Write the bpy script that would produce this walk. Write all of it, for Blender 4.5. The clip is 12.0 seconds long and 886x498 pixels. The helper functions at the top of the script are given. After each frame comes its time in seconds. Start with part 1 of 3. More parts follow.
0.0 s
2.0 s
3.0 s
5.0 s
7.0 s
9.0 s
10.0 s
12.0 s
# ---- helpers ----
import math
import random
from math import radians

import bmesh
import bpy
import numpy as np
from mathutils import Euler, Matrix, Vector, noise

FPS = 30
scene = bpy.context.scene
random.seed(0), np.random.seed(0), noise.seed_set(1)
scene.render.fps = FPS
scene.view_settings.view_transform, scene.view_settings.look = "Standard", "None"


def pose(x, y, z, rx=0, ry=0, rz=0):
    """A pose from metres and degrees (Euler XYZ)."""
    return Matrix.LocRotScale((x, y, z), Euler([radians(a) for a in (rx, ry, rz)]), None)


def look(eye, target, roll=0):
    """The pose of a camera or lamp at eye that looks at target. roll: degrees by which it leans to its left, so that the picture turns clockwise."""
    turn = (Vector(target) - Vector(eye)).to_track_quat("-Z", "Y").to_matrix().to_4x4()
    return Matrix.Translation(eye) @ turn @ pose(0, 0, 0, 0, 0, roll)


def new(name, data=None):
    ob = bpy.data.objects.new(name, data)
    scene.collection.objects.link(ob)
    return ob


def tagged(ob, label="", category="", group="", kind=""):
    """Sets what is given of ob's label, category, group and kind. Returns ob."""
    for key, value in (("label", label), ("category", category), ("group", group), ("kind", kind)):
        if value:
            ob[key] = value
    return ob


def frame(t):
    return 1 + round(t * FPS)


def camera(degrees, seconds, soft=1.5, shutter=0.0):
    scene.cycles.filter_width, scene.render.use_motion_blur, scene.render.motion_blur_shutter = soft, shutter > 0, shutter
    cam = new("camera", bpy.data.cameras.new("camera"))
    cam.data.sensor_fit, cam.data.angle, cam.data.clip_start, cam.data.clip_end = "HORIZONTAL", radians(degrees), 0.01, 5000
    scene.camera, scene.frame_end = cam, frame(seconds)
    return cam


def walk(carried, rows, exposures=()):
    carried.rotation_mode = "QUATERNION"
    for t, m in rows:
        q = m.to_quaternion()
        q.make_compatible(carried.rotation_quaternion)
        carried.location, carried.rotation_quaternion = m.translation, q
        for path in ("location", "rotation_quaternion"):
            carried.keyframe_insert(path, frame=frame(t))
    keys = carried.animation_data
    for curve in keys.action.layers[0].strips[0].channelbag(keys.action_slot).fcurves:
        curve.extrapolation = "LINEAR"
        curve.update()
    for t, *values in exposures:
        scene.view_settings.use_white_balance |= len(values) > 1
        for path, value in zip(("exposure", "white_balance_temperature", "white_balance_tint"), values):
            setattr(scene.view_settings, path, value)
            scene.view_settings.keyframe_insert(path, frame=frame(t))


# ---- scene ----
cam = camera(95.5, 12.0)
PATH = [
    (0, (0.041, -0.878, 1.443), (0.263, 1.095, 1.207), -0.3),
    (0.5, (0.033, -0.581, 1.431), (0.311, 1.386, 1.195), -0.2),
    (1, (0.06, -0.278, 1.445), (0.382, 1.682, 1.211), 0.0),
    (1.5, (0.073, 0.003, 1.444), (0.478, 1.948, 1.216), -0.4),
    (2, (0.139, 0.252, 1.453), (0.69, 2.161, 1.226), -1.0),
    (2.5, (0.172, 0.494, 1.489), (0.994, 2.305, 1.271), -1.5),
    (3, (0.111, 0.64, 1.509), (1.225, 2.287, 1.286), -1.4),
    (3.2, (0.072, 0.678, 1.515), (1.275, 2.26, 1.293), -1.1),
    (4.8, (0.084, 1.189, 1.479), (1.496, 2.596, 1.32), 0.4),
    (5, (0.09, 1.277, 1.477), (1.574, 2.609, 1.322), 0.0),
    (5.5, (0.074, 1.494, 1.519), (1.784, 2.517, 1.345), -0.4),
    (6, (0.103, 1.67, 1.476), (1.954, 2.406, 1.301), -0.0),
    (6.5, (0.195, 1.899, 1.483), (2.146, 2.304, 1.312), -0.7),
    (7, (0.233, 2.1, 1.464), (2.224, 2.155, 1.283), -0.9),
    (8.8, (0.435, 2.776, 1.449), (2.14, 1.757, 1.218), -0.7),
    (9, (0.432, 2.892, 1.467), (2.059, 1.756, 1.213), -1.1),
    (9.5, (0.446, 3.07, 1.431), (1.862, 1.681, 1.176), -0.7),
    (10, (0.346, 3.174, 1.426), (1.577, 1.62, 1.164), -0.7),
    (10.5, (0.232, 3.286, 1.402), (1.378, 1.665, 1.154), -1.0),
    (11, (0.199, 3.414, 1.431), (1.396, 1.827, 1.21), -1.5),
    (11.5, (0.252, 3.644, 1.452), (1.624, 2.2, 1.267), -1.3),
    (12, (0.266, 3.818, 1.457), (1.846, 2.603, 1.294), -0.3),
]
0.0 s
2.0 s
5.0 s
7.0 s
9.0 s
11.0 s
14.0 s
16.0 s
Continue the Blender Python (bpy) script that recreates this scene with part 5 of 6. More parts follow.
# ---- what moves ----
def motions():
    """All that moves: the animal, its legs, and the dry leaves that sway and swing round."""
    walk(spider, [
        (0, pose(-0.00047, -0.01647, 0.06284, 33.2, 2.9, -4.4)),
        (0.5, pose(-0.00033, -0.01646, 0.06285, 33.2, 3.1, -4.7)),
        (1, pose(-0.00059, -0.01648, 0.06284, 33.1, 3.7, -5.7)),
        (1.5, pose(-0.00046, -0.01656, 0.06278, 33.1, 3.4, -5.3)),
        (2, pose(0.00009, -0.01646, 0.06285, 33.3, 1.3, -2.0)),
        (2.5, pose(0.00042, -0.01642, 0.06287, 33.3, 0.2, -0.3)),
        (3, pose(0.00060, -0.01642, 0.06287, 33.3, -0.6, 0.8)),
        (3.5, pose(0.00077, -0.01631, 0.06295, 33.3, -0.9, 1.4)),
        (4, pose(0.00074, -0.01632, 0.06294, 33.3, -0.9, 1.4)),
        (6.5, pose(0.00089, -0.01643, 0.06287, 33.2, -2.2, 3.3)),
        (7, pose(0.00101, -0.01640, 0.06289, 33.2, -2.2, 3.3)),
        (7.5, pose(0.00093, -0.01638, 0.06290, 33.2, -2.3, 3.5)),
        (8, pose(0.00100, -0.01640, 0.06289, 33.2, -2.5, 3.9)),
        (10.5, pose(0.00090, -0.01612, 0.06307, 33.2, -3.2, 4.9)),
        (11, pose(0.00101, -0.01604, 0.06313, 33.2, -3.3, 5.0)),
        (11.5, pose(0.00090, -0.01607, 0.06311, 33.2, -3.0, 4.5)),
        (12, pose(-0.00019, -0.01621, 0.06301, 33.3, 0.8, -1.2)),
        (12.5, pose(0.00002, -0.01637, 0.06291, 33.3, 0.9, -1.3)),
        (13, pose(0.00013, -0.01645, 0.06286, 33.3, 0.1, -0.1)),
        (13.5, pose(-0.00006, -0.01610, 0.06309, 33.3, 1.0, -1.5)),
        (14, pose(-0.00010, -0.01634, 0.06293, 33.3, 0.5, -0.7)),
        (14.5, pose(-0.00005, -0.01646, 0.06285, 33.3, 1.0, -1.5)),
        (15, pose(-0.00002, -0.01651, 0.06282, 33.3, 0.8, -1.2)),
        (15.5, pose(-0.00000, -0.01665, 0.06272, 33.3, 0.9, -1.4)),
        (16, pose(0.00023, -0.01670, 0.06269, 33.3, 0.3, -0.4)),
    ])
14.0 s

> _YOUR GOAL_: Count how many lines above carry the word "exposures". Only the number is required.

> _REPLY_: 2